LOS ANGELES (CN) - Aria Entertainment, which specializes in straight-to-DVD low-budget remakes and sequels, claims in court that ex-employees stole trade secrets and sabotaged a production deal with Sony.
Aria Entertainment, Aria Capital Partners and their principal Daniel Touizer claim lead defendant Rui Costa Reis, an investor, and former Aria employees, defendants Eliad Josephson and Nzinga Garvey, conspired to form a "virtual 'clone'" of Aria, defendant RCR Media Group, and snatched the Sony deal away from their former employer.
Touizer also sued RCR affiliates and the Stroock, Stroock & Lavan law firm, its partner Schuyler Moore, and associate David McGriff, in Superior Court.
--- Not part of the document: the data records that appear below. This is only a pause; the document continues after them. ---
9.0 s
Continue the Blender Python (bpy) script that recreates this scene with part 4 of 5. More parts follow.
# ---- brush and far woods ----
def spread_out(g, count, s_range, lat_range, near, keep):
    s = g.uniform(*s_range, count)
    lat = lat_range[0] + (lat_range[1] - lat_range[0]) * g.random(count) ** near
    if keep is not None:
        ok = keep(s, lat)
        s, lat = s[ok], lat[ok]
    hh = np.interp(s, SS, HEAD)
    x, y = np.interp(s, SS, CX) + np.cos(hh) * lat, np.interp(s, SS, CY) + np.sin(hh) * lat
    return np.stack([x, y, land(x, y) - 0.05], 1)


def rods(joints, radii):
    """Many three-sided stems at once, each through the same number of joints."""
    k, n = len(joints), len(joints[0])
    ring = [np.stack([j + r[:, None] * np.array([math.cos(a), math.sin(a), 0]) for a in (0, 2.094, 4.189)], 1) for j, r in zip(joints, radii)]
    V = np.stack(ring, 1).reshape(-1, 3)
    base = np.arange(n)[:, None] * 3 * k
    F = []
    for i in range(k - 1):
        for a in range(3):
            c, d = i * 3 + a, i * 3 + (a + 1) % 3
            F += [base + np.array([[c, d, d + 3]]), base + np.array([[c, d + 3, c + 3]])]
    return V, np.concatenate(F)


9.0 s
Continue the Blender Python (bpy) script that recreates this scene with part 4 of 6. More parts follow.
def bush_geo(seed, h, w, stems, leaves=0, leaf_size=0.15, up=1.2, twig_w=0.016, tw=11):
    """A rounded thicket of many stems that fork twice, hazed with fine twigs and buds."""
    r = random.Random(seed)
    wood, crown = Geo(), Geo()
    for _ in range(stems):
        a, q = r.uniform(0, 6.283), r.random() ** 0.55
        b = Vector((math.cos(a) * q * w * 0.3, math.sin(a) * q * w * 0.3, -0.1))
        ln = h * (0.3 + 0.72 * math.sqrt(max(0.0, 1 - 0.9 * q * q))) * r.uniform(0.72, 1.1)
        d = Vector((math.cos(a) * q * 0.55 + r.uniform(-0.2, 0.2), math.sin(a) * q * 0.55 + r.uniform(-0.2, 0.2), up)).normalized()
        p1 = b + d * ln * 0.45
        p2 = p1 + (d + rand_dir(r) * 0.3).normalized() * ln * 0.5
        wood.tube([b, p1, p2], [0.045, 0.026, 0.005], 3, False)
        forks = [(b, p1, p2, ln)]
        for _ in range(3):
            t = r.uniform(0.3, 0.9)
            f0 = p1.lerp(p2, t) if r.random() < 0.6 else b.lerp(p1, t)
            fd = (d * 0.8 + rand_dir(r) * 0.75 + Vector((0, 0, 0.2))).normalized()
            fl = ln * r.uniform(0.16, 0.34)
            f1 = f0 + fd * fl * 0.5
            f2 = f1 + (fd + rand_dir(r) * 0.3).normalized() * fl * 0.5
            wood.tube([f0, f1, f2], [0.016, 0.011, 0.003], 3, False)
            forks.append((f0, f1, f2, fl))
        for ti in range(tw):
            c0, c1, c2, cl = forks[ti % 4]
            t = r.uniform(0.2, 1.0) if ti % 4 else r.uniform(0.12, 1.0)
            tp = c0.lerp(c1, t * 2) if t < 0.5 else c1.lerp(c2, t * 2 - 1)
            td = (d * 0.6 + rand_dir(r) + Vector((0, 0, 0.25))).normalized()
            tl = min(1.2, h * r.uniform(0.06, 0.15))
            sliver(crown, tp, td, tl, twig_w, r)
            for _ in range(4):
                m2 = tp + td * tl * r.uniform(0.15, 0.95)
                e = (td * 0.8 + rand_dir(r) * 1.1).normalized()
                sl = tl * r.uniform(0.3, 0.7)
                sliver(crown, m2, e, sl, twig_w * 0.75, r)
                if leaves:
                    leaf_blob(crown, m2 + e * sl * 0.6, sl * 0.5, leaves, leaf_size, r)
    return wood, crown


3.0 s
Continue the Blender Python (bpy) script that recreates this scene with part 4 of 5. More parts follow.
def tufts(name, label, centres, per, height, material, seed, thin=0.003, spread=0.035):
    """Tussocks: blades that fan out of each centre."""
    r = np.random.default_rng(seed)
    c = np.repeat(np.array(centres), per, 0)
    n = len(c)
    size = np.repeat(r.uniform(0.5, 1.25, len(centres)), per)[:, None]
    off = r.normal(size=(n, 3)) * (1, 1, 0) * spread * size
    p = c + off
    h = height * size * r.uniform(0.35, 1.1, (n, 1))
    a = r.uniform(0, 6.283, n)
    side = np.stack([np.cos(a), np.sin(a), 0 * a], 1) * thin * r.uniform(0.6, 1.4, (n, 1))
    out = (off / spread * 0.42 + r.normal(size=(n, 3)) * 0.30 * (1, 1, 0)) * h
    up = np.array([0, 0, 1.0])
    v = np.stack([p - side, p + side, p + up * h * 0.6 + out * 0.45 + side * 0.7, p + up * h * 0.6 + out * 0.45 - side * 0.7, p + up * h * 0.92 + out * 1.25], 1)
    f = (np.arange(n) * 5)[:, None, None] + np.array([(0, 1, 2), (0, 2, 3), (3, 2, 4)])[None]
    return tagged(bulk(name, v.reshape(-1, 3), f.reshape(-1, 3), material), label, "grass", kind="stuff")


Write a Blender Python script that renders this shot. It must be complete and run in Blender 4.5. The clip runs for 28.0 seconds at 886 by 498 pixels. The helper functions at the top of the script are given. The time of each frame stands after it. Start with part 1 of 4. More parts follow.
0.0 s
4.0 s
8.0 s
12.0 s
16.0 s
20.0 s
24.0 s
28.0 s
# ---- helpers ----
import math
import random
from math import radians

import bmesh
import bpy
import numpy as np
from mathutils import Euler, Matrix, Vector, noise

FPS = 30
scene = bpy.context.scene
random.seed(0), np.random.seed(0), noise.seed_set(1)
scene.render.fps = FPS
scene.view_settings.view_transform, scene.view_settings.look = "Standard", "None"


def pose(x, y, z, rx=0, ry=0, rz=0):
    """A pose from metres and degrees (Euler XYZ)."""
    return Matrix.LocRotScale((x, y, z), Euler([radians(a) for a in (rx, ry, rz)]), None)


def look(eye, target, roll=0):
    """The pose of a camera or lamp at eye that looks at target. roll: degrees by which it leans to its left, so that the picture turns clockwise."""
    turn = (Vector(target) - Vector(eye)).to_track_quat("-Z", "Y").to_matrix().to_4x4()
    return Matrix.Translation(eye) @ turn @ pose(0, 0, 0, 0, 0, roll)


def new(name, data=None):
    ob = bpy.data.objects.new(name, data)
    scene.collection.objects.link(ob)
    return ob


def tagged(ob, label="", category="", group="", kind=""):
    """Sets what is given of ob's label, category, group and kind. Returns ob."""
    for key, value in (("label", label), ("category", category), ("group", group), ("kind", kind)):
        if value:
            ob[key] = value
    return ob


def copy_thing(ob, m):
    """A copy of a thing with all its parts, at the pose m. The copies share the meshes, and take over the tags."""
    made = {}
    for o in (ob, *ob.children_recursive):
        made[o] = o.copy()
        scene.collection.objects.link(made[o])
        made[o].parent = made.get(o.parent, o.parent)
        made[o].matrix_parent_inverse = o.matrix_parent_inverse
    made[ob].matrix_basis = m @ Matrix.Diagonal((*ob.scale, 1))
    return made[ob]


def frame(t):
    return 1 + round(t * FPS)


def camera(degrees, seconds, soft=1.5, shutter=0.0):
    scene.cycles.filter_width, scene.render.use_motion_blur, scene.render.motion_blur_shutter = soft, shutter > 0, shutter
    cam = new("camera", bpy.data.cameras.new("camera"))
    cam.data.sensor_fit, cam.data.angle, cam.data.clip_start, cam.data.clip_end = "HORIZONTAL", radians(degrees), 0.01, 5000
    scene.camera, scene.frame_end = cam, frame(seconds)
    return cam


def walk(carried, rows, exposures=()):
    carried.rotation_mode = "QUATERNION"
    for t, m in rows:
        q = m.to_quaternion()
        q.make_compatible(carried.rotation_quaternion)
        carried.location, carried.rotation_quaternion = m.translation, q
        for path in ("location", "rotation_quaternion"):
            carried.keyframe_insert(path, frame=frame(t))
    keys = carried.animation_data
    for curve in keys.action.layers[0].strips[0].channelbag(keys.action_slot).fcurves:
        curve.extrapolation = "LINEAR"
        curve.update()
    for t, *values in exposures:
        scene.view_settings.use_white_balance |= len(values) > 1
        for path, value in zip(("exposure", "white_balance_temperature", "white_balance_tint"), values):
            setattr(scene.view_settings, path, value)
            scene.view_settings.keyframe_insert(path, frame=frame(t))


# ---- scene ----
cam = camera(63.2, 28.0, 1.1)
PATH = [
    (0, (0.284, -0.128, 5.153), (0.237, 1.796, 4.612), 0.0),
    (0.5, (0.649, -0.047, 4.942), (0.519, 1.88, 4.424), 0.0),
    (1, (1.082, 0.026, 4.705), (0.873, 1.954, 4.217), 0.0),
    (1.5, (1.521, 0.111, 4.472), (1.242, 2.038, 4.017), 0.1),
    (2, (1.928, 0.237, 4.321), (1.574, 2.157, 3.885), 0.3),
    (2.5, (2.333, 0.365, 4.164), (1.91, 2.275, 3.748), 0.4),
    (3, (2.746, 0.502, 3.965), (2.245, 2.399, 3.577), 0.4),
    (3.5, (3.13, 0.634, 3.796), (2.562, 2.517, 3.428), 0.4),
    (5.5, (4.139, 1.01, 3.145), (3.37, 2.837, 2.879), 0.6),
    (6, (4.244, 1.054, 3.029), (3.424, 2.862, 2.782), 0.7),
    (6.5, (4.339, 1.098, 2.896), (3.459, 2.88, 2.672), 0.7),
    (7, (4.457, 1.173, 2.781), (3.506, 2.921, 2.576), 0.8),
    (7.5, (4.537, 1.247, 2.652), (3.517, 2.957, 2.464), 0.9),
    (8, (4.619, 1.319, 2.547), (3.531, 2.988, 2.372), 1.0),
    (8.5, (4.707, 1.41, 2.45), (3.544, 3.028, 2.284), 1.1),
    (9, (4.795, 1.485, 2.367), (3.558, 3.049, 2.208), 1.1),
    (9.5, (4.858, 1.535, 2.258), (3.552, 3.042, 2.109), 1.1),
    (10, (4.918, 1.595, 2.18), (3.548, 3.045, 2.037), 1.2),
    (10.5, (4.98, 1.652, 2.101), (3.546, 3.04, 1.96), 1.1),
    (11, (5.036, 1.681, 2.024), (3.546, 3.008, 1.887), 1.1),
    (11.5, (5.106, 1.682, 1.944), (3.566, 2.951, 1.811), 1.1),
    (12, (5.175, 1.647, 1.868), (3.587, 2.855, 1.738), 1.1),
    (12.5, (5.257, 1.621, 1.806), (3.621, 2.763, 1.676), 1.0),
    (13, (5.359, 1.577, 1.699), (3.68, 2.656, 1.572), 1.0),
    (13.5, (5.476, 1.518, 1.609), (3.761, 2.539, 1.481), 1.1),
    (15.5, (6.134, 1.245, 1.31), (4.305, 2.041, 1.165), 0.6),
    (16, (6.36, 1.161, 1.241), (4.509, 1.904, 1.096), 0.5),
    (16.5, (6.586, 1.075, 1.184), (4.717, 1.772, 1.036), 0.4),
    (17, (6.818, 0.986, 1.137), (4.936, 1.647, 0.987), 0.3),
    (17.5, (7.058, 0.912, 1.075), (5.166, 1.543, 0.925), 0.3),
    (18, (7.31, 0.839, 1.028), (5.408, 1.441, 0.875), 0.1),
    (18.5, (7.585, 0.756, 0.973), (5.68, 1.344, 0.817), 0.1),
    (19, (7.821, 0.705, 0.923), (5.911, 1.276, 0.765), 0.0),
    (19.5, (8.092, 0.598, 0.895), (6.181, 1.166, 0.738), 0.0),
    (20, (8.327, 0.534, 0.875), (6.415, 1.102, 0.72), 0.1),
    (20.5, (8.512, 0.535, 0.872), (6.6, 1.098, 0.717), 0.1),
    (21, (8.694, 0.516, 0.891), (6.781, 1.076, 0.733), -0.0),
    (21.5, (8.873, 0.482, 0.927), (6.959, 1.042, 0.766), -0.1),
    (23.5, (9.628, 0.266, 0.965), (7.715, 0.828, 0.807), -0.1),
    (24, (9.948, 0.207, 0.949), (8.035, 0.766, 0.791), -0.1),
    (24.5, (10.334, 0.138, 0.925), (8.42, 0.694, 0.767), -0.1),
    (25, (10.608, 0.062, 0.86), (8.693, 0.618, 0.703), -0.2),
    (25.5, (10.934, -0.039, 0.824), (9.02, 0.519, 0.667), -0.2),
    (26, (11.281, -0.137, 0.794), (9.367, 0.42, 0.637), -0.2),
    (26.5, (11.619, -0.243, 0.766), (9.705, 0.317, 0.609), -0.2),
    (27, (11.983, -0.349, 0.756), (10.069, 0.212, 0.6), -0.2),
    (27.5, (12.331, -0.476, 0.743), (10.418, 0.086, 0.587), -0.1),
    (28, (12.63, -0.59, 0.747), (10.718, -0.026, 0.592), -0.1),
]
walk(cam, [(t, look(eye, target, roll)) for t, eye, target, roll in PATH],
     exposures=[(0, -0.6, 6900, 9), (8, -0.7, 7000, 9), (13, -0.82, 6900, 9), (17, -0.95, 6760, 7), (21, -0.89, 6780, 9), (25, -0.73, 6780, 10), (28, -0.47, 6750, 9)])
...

Touizer formed Aria in 2007 to finance straight-to DVD follow-ups of Hollywood movies, for budgets of $4 million to 10 million, the complaint states.
Touizer says he hired employees and consultants to fine-tune his business plan and attract investors and Hollywood studios.
He claims Aria appointed Garvey as a chief operating officer in the summer of 2007, retained Stroock, Stroock & Lavan, and hired Josephson to secure investors.
Touizer claims Costa Reis promised to invest $10 million in the Aria Capital fund after Aria made a deal with Sony in 2009 to co-produce "qualifying pictures" "Stomp the Yard," "30 Days of Night," "Lake Placid 3" and "Wild Things 4."
However, "(O)ver a period of several months, during October and November of 2009, defendants Reis, Josephson and Garvey eviscerated the Aria Group's operations, stole Aria's trade secrets, diverted Aria's key investor and using Aria's funds, staff, advisers and attorneys, created competing companies to take the Aria's business opportunities, duplicated the Aria Group's business structure, and usurped the Aria Group's corporate opportunities, forming a virtual 'clone' of the Aria Group's business model in which, on information and belief, they illegally profited by obtaining significant benefit from, and major equity interests in, the competing companies," the complaint states.
Touizer claims that Josephson and Garvey downloaded Aria Entertainment's proprietary information, including Touizer's business plan and documents on the Sony deal.
In November 2011, Garvey told Touizer that Costa Reis was withdrawing his $10 million commitment to Aria, and that the deal with Sony was dead, the complaint states.
But Touizer claims that after Costa Reis withdrew his offer, he "actively conspired" with Josephson and Garvey to form RCR and snatch the Sony deal away from Aria.
"But for the sham diversion of the Aria-Sony co-production agreement, and the transfer of the fruits of that contract and related business information, documents, trade secrets and corporate opportunities to defendants, Touizer and the Aria Group would have received enormous economic gain from the Aria-Sony co-production agreement and other corporate opportunities," the complaint states.
Touizer claims that profits from the deal could have exceeded $20 million. He seeks an accounting and damages for misappropriation of corporate opportunities, interference with contractual relations, interference with prospective business advantage, breach of fiduciary duty, conversion, breach of contract, negligent misrepresentation, fraud, unfair competition, aiding and abetting breach of fiduciary duty, unjust enrichment, injunctive relief, legal malpractice, and imposition of a constructive trust.
He is represented by Martin Barab, with Hamrick & Evans, of Universal City.